● **WHAT YOU NEED TO DO**: Retype each record shown below, leaving every character as it is.

● **DATASET**:
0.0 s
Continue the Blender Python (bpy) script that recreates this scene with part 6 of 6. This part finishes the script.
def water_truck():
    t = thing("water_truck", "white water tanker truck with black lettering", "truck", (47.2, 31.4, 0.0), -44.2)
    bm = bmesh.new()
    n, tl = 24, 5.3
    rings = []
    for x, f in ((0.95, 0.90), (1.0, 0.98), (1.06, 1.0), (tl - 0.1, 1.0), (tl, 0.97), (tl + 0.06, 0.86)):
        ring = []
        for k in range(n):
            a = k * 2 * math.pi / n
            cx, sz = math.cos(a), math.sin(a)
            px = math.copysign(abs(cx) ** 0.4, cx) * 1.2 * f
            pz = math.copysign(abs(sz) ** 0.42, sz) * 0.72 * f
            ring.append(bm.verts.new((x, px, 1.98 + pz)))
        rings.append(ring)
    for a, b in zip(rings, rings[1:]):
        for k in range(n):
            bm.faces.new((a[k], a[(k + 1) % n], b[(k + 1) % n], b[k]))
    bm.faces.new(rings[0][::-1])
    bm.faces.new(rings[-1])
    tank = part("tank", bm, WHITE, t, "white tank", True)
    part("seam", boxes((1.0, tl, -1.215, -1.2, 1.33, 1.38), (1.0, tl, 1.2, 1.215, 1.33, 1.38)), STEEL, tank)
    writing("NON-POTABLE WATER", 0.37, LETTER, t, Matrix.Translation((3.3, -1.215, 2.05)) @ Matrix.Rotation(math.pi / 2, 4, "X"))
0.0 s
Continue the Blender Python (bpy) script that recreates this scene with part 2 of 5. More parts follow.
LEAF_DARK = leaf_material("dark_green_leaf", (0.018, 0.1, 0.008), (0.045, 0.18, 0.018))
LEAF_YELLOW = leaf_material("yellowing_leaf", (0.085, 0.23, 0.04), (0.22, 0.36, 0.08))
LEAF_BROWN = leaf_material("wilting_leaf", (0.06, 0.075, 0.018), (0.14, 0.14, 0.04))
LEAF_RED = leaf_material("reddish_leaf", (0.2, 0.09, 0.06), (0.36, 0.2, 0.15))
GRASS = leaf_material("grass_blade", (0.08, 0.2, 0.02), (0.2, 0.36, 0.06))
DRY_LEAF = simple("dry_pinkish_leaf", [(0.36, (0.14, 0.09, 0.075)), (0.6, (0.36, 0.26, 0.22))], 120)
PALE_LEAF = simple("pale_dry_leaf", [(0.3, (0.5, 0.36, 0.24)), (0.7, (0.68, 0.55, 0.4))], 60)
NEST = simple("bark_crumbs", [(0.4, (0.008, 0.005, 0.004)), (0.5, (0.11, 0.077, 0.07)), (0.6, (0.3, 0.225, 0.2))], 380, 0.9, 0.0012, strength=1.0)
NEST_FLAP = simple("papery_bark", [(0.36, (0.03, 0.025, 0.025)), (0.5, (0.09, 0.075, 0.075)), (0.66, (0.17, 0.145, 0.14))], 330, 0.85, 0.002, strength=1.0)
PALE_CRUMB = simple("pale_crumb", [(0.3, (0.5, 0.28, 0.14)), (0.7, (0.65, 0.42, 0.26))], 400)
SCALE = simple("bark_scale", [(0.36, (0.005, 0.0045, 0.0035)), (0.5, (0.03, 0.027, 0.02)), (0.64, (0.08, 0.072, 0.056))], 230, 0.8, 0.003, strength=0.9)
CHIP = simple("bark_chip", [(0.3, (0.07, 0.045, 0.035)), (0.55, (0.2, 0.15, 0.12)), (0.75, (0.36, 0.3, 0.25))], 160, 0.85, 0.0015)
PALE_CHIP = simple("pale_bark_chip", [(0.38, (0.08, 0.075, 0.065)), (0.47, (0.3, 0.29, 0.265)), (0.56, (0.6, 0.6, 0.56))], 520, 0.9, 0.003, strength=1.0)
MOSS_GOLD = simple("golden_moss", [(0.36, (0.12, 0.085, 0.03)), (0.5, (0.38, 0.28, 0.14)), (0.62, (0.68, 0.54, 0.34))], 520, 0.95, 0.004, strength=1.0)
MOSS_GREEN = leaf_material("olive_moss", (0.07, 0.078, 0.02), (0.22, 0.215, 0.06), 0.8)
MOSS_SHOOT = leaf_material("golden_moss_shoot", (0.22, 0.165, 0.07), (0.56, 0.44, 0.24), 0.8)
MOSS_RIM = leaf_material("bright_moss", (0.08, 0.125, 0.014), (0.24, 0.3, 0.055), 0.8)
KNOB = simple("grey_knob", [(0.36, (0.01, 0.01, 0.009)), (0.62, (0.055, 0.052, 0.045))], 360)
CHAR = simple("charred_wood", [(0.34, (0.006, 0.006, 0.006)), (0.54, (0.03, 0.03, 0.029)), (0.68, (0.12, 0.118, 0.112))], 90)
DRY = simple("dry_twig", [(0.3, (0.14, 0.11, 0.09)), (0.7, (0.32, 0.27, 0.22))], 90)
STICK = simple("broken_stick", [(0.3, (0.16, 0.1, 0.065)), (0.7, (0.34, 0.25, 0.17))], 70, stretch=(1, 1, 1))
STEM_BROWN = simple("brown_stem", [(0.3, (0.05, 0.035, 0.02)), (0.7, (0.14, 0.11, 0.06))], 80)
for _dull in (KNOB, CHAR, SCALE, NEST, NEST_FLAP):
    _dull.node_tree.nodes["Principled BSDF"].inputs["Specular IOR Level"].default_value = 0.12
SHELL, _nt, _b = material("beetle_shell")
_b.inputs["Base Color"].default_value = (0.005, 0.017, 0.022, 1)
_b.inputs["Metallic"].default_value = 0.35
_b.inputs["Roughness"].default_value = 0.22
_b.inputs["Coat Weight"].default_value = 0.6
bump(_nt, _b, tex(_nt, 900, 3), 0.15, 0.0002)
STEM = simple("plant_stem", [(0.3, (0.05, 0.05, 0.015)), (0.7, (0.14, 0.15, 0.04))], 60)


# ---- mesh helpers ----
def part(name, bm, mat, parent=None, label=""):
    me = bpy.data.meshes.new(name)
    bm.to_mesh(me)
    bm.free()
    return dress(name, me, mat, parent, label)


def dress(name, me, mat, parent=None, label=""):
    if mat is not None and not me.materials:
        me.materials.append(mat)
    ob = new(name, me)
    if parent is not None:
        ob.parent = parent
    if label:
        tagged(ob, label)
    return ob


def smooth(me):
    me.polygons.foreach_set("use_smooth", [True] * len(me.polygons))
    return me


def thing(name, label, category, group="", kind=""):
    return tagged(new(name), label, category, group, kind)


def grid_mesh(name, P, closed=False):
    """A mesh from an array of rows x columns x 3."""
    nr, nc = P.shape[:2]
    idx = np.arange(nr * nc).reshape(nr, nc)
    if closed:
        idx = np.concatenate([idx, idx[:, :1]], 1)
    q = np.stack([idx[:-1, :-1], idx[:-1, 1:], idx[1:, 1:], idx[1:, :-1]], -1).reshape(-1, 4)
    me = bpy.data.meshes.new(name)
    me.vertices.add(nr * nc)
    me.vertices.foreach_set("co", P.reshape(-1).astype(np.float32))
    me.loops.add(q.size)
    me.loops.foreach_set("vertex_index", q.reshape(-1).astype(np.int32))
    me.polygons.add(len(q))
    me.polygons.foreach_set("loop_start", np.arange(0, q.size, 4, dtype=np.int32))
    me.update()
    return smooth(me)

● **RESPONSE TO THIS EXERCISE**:
0.0 s
Continue the Blender Python (bpy) script that recreates this scene with part 6 of 6. This part finishes the script.
def water_truck():
    t = thing("water_truck", "white water tanker truck with black lettering", "truck", (47.2, 31.4, 0.0), -44.2)
    bm = bmesh.new()
    n, tl = 24, 5.3
    rings = []
    for x, f in ((0.95, 0.90), (1.0, 0.98), (1.06, 1.0), (tl - 0.1, 1.0), (tl, 0.97), (tl + 0.06, 0.86)):
        ring = []
        for k in range(n):
            a = k * 2 * math.pi / n
            cx, sz = math.cos(a), math.sin(a)
            px = math.copysign(abs(cx) ** 0.4, cx) * 1.2 * f
            pz = math.copysign(abs(sz) ** 0.42, sz) * 0.72 * f
            ring.append(bm.verts.new((x, px, 1.98 + pz)))
        rings.append(ring)
    for a, b in zip(rings, rings[1:]):
        for k in range(n):
            bm.faces.new((a[k], a[(k + 1) % n], b[(k + 1) % n], b[k]))
    bm.faces.new(rings[0][::-1])
    bm.faces.new(rings[-1])
    tank = part("tank", bm, WHITE, t, "white tank", True)
    part("seam", boxes((1.0, tl, -1.215, -1.2, 1.33, 1.38), (1.0, tl, 1.2, 1.215, 1.33, 1.38)), STEEL, tank)
    writing("NON-POTABLE WATER", 0.37, LETTER, t, Matrix.Translation((3.3, -1.215, 2.05)) @ Matrix.Rotation(math.pi / 2, 4, "X"))
0.0 s
Continue the Blender Python (bpy) script that recreates this scene with part 2 of 5. More parts follow.
LEAF_DARK = leaf_material("dark_green_leaf", (0.018, 0.1, 0.008), (0.045, 0.18, 0.018))
LEAF_YELLOW = leaf_material("yellowing_leaf", (0.085, 0.23, 0.04), (0.22, 0.36, 0.08))
LEAF_BROWN = leaf_material("wilting_leaf", (0.06, 0.075, 0.018), (0.14, 0.14, 0.04))
LEAF_RED = leaf_material("reddish_leaf", (0.2, 0.09, 0.06), (0.36, 0.2, 0.15))
GRASS = leaf_material("grass_blade", (0.08, 0.2, 0.02), (0.2, 0.36, 0.06))
DRY_LEAF = simple("dry_pinkish_leaf", [(0.36, (0.14, 0.09, 0.075)), (0.6, (0.36, 0.26, 0.22))], 120)
PALE_LEAF = simple("pale_dry_leaf", [(0.3, (0.5, 0.36, 0.24)), (0.7, (0.68, 0.55, 0.4))], 60)
NEST = simple("bark_crumbs", [(0.4, (0.008, 0.005, 0.004)), (0.5, (0.11, 0.077, 0.07)), (0.6, (0.3, 0.225, 0.2))], 380, 0.9, 0.0012, strength=1.0)
NEST_FLAP = simple("papery_bark", [(0.36, (0.03, 0.025, 0.025)), (0.5, (0.09, 0.075, 0.075)), (0.66, (0.17, 0.145, 0.14))], 330, 0.85, 0.002, strength=1.0)
PALE_CRUMB = simple("pale_crumb", [(0.3, (0.5, 0.28, 0.14)), (0.7, (0.65, 0.42, 0.26))], 400)
SCALE = simple("bark_scale", [(0.36, (0.005, 0.0045, 0.0035)), (0.5, (0.03, 0.027, 0.02)), (0.64, (0.08, 0.072, 0.056))], 230, 0.8, 0.003, strength=0.9)
CHIP = simple("bark_chip", [(0.3, (0.07, 0.045, 0.035)), (0.55, (0.2, 0.15, 0.12)), (0.75, (0.36, 0.3, 0.25))], 160, 0.85, 0.0015)
PALE_CHIP = simple("pale_bark_chip", [(0.38, (0.08, 0.075, 0.065)), (0.47, (0.3, 0.29, 0.265)), (0.56, (0.6, 0.6, 0.56))], 520, 0.9, 0.003, strength=1.0)
MOSS_GOLD = simple("golden_moss", [(0.36, (0.12, 0.085, 0.03)), (0.5, (0.38, 0.28, 0.14)), (0.62, (0.68, 0.54, 0.34))], 520, 0.95, 0.004, strength=1.0)
MOSS_GREEN = leaf_material("olive_moss", (0.07, 0.078, 0.02), (0.22, 0.215, 0.06), 0.8)
MOSS_SHOOT = leaf_material("golden_moss_shoot", (0.22, 0.165, 0.07), (0.56, 0.44, 0.24), 0.8)
MOSS_RIM = leaf_material("bright_moss", (0.08, 0.125, 0.014), (0.24, 0.3, 0.055), 0.8)
KNOB = simple("grey_knob", [(0.36, (0.01, 0.01, 0.009)), (0.62, (0.055, 0.052, 0.045))], 360)
CHAR = simple("charred_wood", [(0.34, (0.006, 0.006, 0.006)), (0.54, (0.03, 0.03, 0.029)), (0.68, (0.12, 0.118, 0.112))], 90)
DRY = simple("dry_twig", [(0.3, (0.14, 0.11, 0.09)), (0.7, (0.32, 0.27, 0.22))], 90)
STICK = simple("broken_stick", [(0.3, (0.16, 0.1, 0.065)), (0.7, (0.34, 0.25, 0.17))], 70, stretch=(1, 1, 1))
STEM_BROWN = simple("brown_stem", [(0.3, (0.05, 0.035, 0.02)), (0.7, (0.14, 0.11, 0.06))], 80)
for _dull in (KNOB, CHAR, SCALE, NEST, NEST_FLAP):
    _dull.node_tree.nodes["Principled BSDF"].inputs["Specular IOR Level"].default_value = 0.12
SHELL, _nt, _b = material("beetle_shell")
_b.inputs["Base Color"].default_value = (0.005, 0.017, 0.022, 1)
_b.inputs["Metallic"].default_value = 0.35
_b.inputs["Roughness"].default_value = 0.22
_b.inputs["Coat Weight"].default_value = 0.6
bump(_nt, _b, tex(_nt, 900, 3), 0.15, 0.0002)
STEM = simple("plant_stem", [(0.3, (0.05, 0.05, 0.015)), (0.7, (0.14, 0.15, 0.04))], 60)


# ---- mesh helpers ----
def part(name, bm, mat, parent=None, label=""):
    me = bpy.data.meshes.new(name)
    bm.to_mesh(me)
    bm.free()
    return dress(name, me, mat, parent, label)


def dress(name, me, mat, parent=None, label=""):
    if mat is not None and not me.materials:
        me.materials.append(mat)
    ob = new(name, me)
    if parent is not None:
        ob.parent = parent
    if label:
        tagged(ob, label)
    return ob


def smooth(me):
    me.polygons.foreach_set("use_smooth", [True] * len(me.polygons))
    return me


def thing(name, label, category, group="", kind=""):
    return tagged(new(name), label, category, group, kind)


def grid_mesh(name, P, closed=False):
    """A mesh from an array of rows x columns x 3."""
    nr, nc = P.shape[:2]
    idx = np.arange(nr * nc).reshape(nr, nc)
    if closed:
        idx = np.concatenate([idx, idx[:, :1]], 1)
    q = np.stack([idx[:-1, :-1], idx[:-1, 1:], idx[1:, 1:], idx[1:, :-1]], -1).reshape(-1, 4)
    me = bpy.data.meshes.new(name)
    me.vertices.add(nr * nc)
    me.vertices.foreach_set("co", P.reshape(-1).astype(np.float32))
    me.loops.add(q.size)
    me.loops.foreach_set("vertex_index", q.reshape(-1).astype(np.int32))
    me.polygons.add(len(q))
    me.polygons.foreach_set("loop_start", np.arange(0, q.size, 4, dtype=np.int32))
    me.update()
    return smooth(me)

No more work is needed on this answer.